26 June 2017 by Connor Simms
Organisations are increasingly splitting the general counsel and company secretary roles, says Connor Simms
A recent survey of general counsel and company secretaries within UK private and listed groups has highlighted that 68% could be classified as ‘incidental company secretaries’. In other words, company secretarial work forms a small part of a wider legal role. If you look at the data from seven years ago, when the figure was 84%, the reduction seems to indicate an emerging trend that aligns itself neatly with the increasing profile of the company secretarial profession.
For those general counsel who inherit the company secretarial role, many admit to having very limited working knowledge or experience of the company secretarial function. Within smaller listed and private groups, the work tends to cover basic statutory compliance, board support and meetings administration. Here the work is not too onerous and lawyers are generally more than happy to service the board and keep the administrative house in order as part of a wider legal role. There may be an element of learning on the job, however, most companies will provide appropriate training to ensure the right level of support.
The larger and more complex a company becomes, the more the demands on the company secretary. In these environments it is common for the general counsel to service the board, attend the main board meeting, and provide high-level legal and governance advice to help the company meet its strategic objectives. The day-to-day statutory and governance duties are typically dealt with by an accomplished deputy company secretary who, in turn, may manage a team of ICSA part and fully-qualified staff.
With governance right at the top of the UK corporate agenda, we have noticed some interesting changes. Increasingly organisations are splitting the general counsel and company secretary roles to create two distinct teams. This is particularly evident within regulated industries such as financial services.
This creates more opportunities at group level for career company secretaries and diverts the reporting line away from the general counsel towards the CEO or chairman. New issue IPOs are favouring career company secretaries, although those with legal backgrounds arguably have a slight advantage as the remit within these companies often incorporates basic legal duties.
The ratio between legal and company secretarial duties is levelling out. Lawyers are sitting up and taking notice of the career opportunity that being the company secretary brings, not least a seat at the board table. So perhaps it is not surprising there has been a noticeable increase in the number of in-house lawyers achieving ICSA qualification via the CSQS Fast Track programme, demonstrating genuine commitment and focus to the role.
The number of enquiries from private-practice lawyers actively looking to refocus their career towards an in-house company secretarial role has risen 130% in the past two years alone. However, the transition from lawyer to company secretary is not always easy. Lawyers face intense competition from ambitious career company secretaries who offer unrivalled depths of experience and a lower risk profile to their legally qualified counterparts.
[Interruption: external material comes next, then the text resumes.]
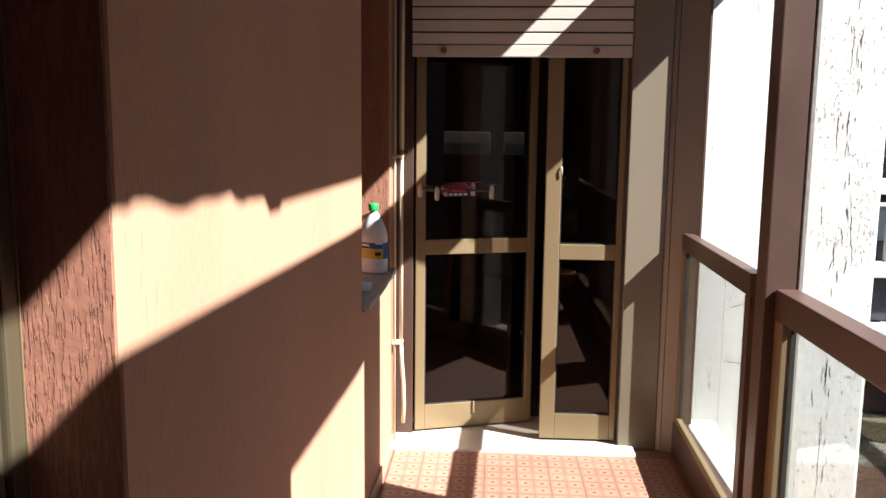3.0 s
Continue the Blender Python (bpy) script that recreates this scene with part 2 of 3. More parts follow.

In a changing market, career company secretaries should not rest on their laurels. The legal, regulatory and governance frameworks are increasingly interconnected. Dual-qualified lawyer/company secretaries present a compelling option to those companies with an increased focus on governance to provide the right balance of support without the need to split the function and increase headcount.
Many ICSA qualified companies secretaries have a law degree or equivalent. Some companies offer the opportunity to qualify as a lawyer in-house as a way of retaining top talent, something almost unheard of 10 years ago. For those aiming high, this offers some future security against a rising tide of lawyers securing the coveted number one role.
Incidental or otherwise, company secretaries continue to adapt to shifts in the market in the long-held belief that the position should be separated from, but closely aligned with, the legal function.